Remember that discernment is always between two goods
Before moving ahead toward clarity, it’s good to begin by checking to make sure we’re actually in a season of discernment. Although saying “no” to a bad thing might be an easier decision than walking away from something good, it’s important to remember that true discernment only exists when it’s between two goods.
“It is necessary that all matters of which we wish to make a choice be either indifferent or good in themselves, and such that they are lawful within our Holy Mother, the hierarchical Church, and not bad or opposed to her,” St. Ignatius clarifies.
If we’re deciding between an objectively good choice and an objectively bad choice, what we’re left with isn’t a discernment. It’s simply a situation where we need to choose the good and reject the bad as a non-viable option for the Christian life.
Pray for the grace of healthy, holy detachment
Even though you’re discerning between two good things, you may find yourself leaning toward one or the other option. St. Ignatius recommends taking time to strive for holy detachment towards both choices. When you’re detached, you’re more open to hearing the voice of God speaking into the decision making process.
“I must be indifferent, without any inordinate attachment, so that I am not more inclined or disposed to accept the object in question than to relinquish it, nor to give it up than to accept it,” St. Ignatius explains. “I should be like a balance at equilibrium, without leaning to either side, that I might be ready to follow whatever I perceive is more for the glory and praise of God our Lord and for the salvation of my soul.”
Ask God to shed some light on the subject
It’s not as if God tosses us into a season of discernment and tells us to sink or swim. He desires to accompany us in this season, and to make his will known. But how do we go about discovering his will? St. Ignatius would advise turning to prayer.
“I should beg God our Lord to deign to move my will, and to bring to my mind what I ought to do in this matter that would be more for His praise and glory. Then I should use the understanding to weigh the matter with care and fidelity, and make my choice in conformity with what would be more pleasing to His most holy will,” St. Ignatius recommends.
Ask yourself what advice you would give a friend in your situation
Sometimes it’s helpful to consider your situation from an outside perspective. St. Ignatius recommends imaging someone who needs to make the same decision you have in front of you. The advice you would give that person can bring clarity and peace to your own discernment.
“I should represent to myself a man whom I have never seen or known, and whom I would like to see practice all perfection,” St. Ignatius writes. “Then I should consider what I would tell him to do and choose for the greater glory of God our Lord and the greater perfection of his soul. I will do the same, and keep the rule I propose to others.”
Keep the end in mind
It can be easy to forget the eternal perspective when making a decision between two goods. St. Ignatius knew this all too well, and that’s why he recommends imaging yourself at the end of your life, standing before Christ. Keeping the end in mind can make the decision making process easier.

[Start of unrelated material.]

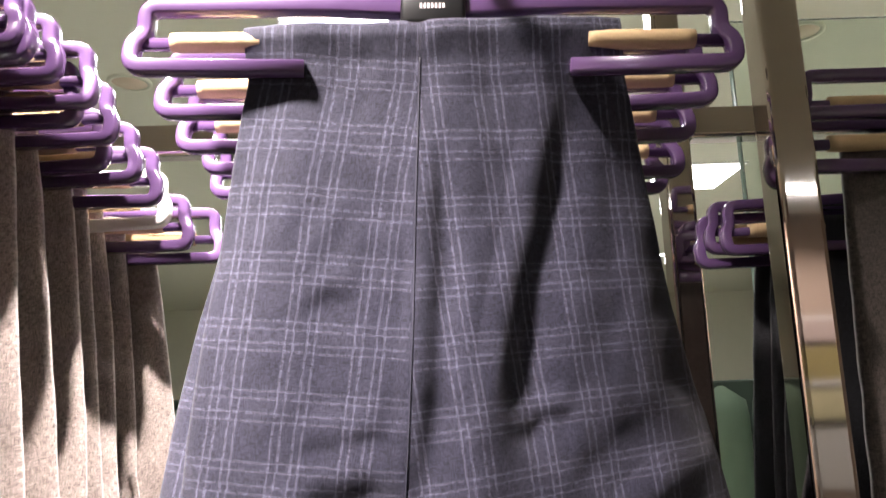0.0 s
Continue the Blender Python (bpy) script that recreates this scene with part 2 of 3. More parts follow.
def downlight(x, y, lit, r=0.11):
    th = thing("downlight", (x, y, 3.12), "round recessed ceiling downlight, " + ("lit" if lit else "dim with a glass ring"), "ceiling light", "downlights in the ceiling")
    part("bezel", disc(bmesh.new(), r * 0.8, r, -0.012, 0.0), WHITE_PLASTIC if lit else CEILING, th)
    part("lens", disc(bmesh.new(), 0, r * 0.8, -0.005, 0.0), LAMP_GLOW if lit else CARD, th)


for x, y, lit in ((-1.56, 3.7, False), (1.755, 3.37, False), (-0.80, 8.9, True), (-0.84, 10.6, True), (2.55, 8.0, True), (2.9, 9.6, True), (-2.6, 6.0, False)):
    downlight(x, y, lit)


def panel_light(x, y, w, d):
    th = thing("panel_light", (x, y, 3.12), "bright white square ceiling panel, some added unseen as fill light", "ceiling light", "light panels in the ceiling")
    part("frame", box(bmesh.new(), (-w / 2 - 0.02, -d / 2 - 0.02, -0.012), (w / 2 + 0.02, d / 2 + 0.02, 0), 0.003), WHITE_PLASTIC, th, smooth=False)
    part("diffuser", box(bmesh.new(), (-w / 2, -d / 2, -0.016), (w / 2, d / 2, -0.0125)), PANEL_GLOW, th, smooth=False)


# from the fourth on, the panels are added out of view to fill the room with light
for x, y, w, d in ((-0.10, 3.12, 1.10, 0.5), (2.05, 5.9, 0.6, 0.7), (3.2, -5.4, 0.5, 0.12), (-3.6, -4.6, 0.6, 0.6), (3.8, 4.2, 0.6, 0.6), (-3.2, 2.4, 0.6, 0.6), (0.2, 5.0, 0.6, 0.6), (0.3, 7.2, 0.6, 0.6), (0.6, 10.5, 0.6, 0.6)):
    panel_light(x, y, w, d)

# padded green partition with a cream cabinet under it
part_wall = thing("padded_partition", (0, 1.45, 0), "dark green partition padded with rounded velvet channels", "partition", kind="structure")
part("back_board", box(bmesh.new(), (-2.4, 0.0, 0.8), (2.4, 0.05, 1.5), 0.004), DARK_GREEN, part_wall, smooth=False)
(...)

“This is to consider what procedure and norm of action I would wish to have followed in making the present choice if I were at the moment of death. I will guide myself by this and make my decision entirely in conformity with it,” explains St. Ignatius.
Write out an old fashioned pros and cons list
One way to move out of a state of confusion is to write out the pros and cons of each of the options available.

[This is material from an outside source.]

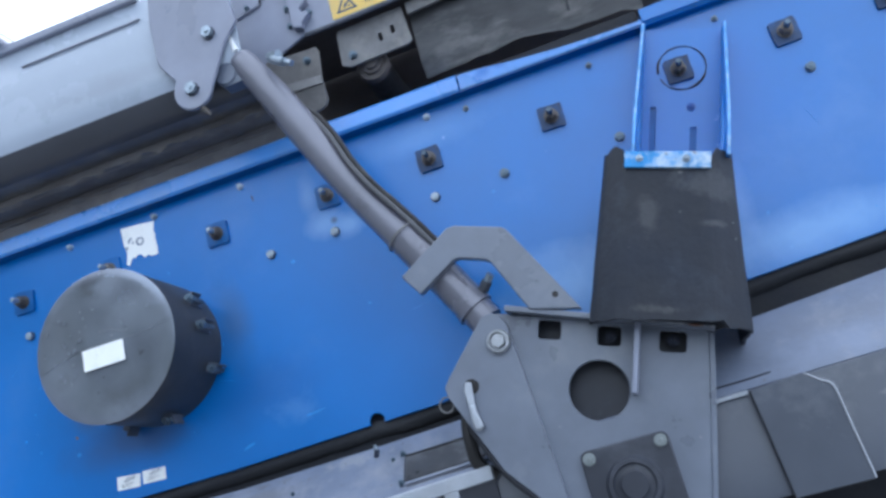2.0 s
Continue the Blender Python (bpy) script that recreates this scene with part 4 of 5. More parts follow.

“This will be to weigh the matter by reckoning the number of advantages and benefits that would accrue to me if I had the proposed office or benefice solely for the praise of God our Lord and the salvation of my soul,” St. Ignatius recommends. “On the other hand, I should weigh the disadvantages and dangers there might be in having it. I will do the same with the second alternative, that is, weigh the advantages and benefits as well as the disadvantages and danger of not having it.”
If you’re struggling with clarity or cluelessness in a discernment, pull out a piece of paper and a pen and jot down some pros and cons surrounding both options. Seeing the reality of the situation in front of you and in a more tangible way can be incredibly fruitful.
Seek the peace
St. Ignatius places a huge weight on the presence of peace in the decision making process. Once you’ve reached a conclusion and are ready to say “no” to a good thing, St. Ignatius recommends returning to prayer for a final indicator of clarity.

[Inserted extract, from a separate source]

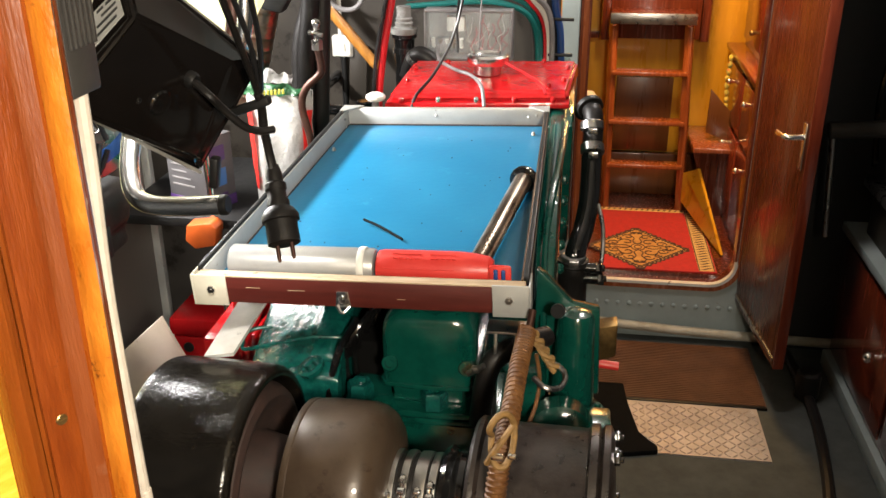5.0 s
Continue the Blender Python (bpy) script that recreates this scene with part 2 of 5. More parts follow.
M_COPPER = mat("dull_copper", (0.06, 0.022, 0.013), (0.03, 0.011, 0.007), rough=0.5, metal=0.6, scale=18, spots=((0.05, 0.03, 0.02), 30, 0.58))
M_FOIL = mat("flexible_metal_duct", (0.33, 0.26, 0.19), (0.16, 0.12, 0.085), rough=0.32, metal=1.0, scale=18, bump=0.1)
M_BRASS = mat("tarnished_brass", (0.3, 0.19, 0.07), (0.16, 0.1, 0.04), rough=0.35, metal=0.9, scale=60)
M_CARD = mat("grey_white_hardboard", (0.45, 0.39, 0.32), (0.36, 0.31, 0.25), rough=0.7, scale=8, spots=((0.3, 0.25, 0.19), 14, 0.62))
M_CARTON = mat("printed_carton", (0.075, 0.07, 0.072), (0.05, 0.048, 0.05), rough=0.5, scale=10)
# dull black for the thin rod and for shade painted round the engine
M_STICK_AND_SHADE = mat("stick_and_shade_black", (0.004, 0.004, 0.004), rough=0.85, scale=20, bump=0.1, spec=0.08)
M_CAN = mat("scratched_silver_can", (0.46, 0.46, 0.45), (0.32, 0.32, 0.32), rough=0.36, metal=0.35, scale=7, fine=110, bump=0.12, spots=((0.36, 0.35, 0.33), 12, 0.62))
M_LUG = mat("worn_tread_lugs", (0.6, 0.54, 0.5), (0.42, 0.36, 0.33), rough=0.35, metal=0.6, scale=30)
M_LOG = mat("bark_brown_wrap", (0.3, 0.21, 0.11), (0.19, 0.125, 0.06), rough=0.6, scale=16, fine=70, bump=1.0, dist=0.008, spots=((0.05, 0.03, 0.016), 26, 0.6))
M_YELLOW = mat("yellow_paint", (0.75, 0.4, 0.03), (0.66, 0.33, 0.02), rough=0.4, scale=6, bump=0.05)
M_WOODSTICK = wood("orange_ash_handle", (0.3, 0.12, 0.02), (0.5, 0.22, 0.04), rough=0.4, coat=0.2, stretch=(20, 20, 3))
M_TEAL = mat("teal_cable", (0.01, 0.17, 0.16), rough=0.4)
M_BLUECABLE = mat("blue_cable", (0.015, 0.06, 0.22), rough=0.4)
M_REDCABLE = mat("red_cable", (0.5, 0.01, 0.015), rough=0.35)
M_GREYCABLE = mat("grey_cable", (0.2, 0.19, 0.19), rough=0.45)
M_BLACKCABLE = mat("black_cable", (0.012, 0.012, 0.013), rough=0.35)
M_LABEL = mat("white_label", (0.36, 0.36, 0.345), rough=0.5, scale=10, bump=0.02)
M_INK = mat("black_ink", (0.02, 0.02, 0.02), rough=0.6, bump=0)
M_CLEAR = mat("clear_plastic", (0.85, 0.87, 0.86), (0.8, 0.82, 0.81), rough=0.12, alpha_trans=0.9, scale=10, bump=0.02)
M_GREENBAG = mat("green_print", (0.018, 0.1, 0.035), rough=0.4)
M_YPRINT = mat("yellow_print", (0.4, 0.36, 0.05), rough=0.5)
M_PURPLE = mat("purple_print", (0.05, 0.02, 0.1), rough=0.4)
M_BLUEPRINT = mat("blue_print", (0.05, 0.14, 0.35), rough=0.4)
# pale so the unseen ceiling lifts the ambient light
M_CEIL = mat("pale_bounce_ceiling", (0.62, 0.57, 0.48), rough=0.6, scale=5)



# ---- building blocks ----


def part(name, bm, material, parent=None, label="", sharp=35):
    """One mesh object; bm is in world metres."""
    me = bpy.data.meshes.new(name)
    at = Vector((0, 0, 0))
    p = parent
    while p is not None:
        at += p.location
        p = p.parent
    org = Vector((0, 0, 0))
    if parent is None:
        vs = [v.co for v in bm.verts]
        org = Vector(((min(v.x for v in vs) + max(v.x for v in vs)) / 2, (min(v.y for v in vs) + max(v.y for v in vs)) / 2, min(v.z for v in vs)))
    bm.transform(Matrix.Translation(-(at + org)))
    bmesh.ops.recalc_face_normals(bm, faces=bm.faces[:])
    bm.to_mesh(me)
    bm.free()
    for poly in me.polygons:
        poly.use_smooth = True
    me.set_sharp_from_angle(angle=radians(sharp))
    me.materials.append(material)
    ob = new(name, me)
    ob.location = org
    if parent is not None:
        ob.parent = parent
    if label:
        ob["label"] = label
    return ob


def thing(name, at, label, category, group="", kind=""):
    return tagged(new(name) if at is None else set_at(new(name), at), label, category, group, kind)


def set_at(ob, at):
    ob.location = at
    return ob


def merge(bm, sub, m=None):
    me = bpy.data.meshes.new("tmp")
    if m is not None:
        sub.transform(m)
    sub.to_mesh(me)
    sub.free()
    bm.from_mesh(me)
    bpy.data.meshes.remove(me)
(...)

“After such a choice or decision, the one who has made it must turn with great diligence to prayer in the presence of God our Lord, and offer Him his choice that the Divine Majesty may deign to accept and confirm it if it is for His greater service and praise,” he writes.
When you’re discerning saying “no” to a good thing in your life, remember to ask God for the grace of peace, and to turn to him in prayer throughout the entire decision making process.
It’s possible to find clarity and peace in a decision, even when you’re having to walk away from a good opportunity. Then, with peace and clarity achieved through the grace of God, you can “go forth and set the world on fire,” as St. Ignatius would say.